If above exact question has been answered please provide the link. I searched but no luck.
Is the following proof correct?
(i) let $n^2+1 =2$ (2 is prime) so $n^2 = 1$ therefore $n=1$ as $n > 0$.
(ii) let $n^2+1=p$ where $p$ is prime, $p > 2$ so $p$ odd. Then $n^2 = p-1 = 2q \,\,$ ($ q \in \mathbb{Z}\,\,$) so $2 \mid n^2$ therefore n is even. Q.E.D
Also can we prove the above by contrapositive?
Here is an attempt to do so:
Math Statements: let A: If $n > 0$ and $n^2+1$ is prime; B: $n=1$ or $n$ is even.

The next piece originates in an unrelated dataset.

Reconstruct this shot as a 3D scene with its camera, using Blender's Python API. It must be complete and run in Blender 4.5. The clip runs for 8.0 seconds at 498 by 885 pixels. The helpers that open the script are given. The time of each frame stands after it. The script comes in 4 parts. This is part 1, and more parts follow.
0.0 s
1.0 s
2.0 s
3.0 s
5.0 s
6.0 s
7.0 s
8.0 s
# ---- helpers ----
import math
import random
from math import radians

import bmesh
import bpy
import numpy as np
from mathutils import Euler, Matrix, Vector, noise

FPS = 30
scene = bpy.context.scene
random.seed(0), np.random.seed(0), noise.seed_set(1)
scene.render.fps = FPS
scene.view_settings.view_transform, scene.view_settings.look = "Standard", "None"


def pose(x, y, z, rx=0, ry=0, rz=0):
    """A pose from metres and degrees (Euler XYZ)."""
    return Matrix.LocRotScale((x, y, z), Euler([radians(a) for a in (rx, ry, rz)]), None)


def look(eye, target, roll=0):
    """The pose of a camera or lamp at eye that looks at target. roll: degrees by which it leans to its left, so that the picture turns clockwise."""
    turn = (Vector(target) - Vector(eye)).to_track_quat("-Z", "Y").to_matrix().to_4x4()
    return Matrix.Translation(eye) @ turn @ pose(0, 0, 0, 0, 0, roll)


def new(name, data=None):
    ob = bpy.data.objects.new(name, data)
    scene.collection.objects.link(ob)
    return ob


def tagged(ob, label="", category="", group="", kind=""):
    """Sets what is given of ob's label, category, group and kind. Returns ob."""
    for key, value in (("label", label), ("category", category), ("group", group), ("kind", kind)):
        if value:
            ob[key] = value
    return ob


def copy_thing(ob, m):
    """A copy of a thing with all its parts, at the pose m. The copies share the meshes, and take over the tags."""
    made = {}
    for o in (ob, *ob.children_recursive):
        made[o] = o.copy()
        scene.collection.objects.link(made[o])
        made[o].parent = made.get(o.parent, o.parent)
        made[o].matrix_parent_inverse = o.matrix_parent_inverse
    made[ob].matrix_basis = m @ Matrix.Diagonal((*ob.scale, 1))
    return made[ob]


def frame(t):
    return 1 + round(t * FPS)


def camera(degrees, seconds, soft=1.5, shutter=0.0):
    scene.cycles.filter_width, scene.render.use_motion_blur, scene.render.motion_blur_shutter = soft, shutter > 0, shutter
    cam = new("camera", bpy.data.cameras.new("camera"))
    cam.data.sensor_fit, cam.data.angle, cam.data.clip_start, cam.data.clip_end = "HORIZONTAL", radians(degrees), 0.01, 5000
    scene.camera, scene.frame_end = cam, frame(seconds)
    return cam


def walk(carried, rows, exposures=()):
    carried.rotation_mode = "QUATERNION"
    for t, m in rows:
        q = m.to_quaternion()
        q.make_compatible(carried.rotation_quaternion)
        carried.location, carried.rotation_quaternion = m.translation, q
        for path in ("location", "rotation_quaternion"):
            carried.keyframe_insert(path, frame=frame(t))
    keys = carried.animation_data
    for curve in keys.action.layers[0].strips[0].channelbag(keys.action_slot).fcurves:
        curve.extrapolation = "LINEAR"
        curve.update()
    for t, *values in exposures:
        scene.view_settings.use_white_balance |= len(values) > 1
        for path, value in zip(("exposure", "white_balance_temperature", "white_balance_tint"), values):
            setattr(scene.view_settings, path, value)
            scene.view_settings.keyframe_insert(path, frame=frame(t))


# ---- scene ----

We showed above $ A \Rightarrow B $. By contrapositive we have to show $ \lnot B \Rightarrow \lnot A\,\, $ where $\lnot A$ : $n \leq 0$ OR $n^2+1$ is not prime and $\lnot B$ : If $n \neq 1$ AND $n$ is odd.
Proof by contrapositive:
We have $n \neq 1$ and $n$ is odd then $n^2+1 \neq 2$. Let $n= 2q+1$ ($q \neq 0 $ must be). We obtain:
$n^2 +1 = (4q^2+4q+1)+1 = 2(2q^2+2q+1)$.
Therefore $n^2+1$ is even and not prime.
However this proof by contrapositive is incomplete. It shows that $n^2+1$ is not prime but if we cannot show that how can we show the other conclusion of the "OR" of $\lnot A$ i.e. that $n \leq 0$?
I can’t comment yet so I’m writing this as an answer.
Consider $n=-1$, what then is $n^2+1$? What happens when $|n|>1$?
You proved you can’t give odd primes if $n$ is odd and not 1, but you did not check for even primes, ie: 2. Since you can partition integers by parity, this would capture every case.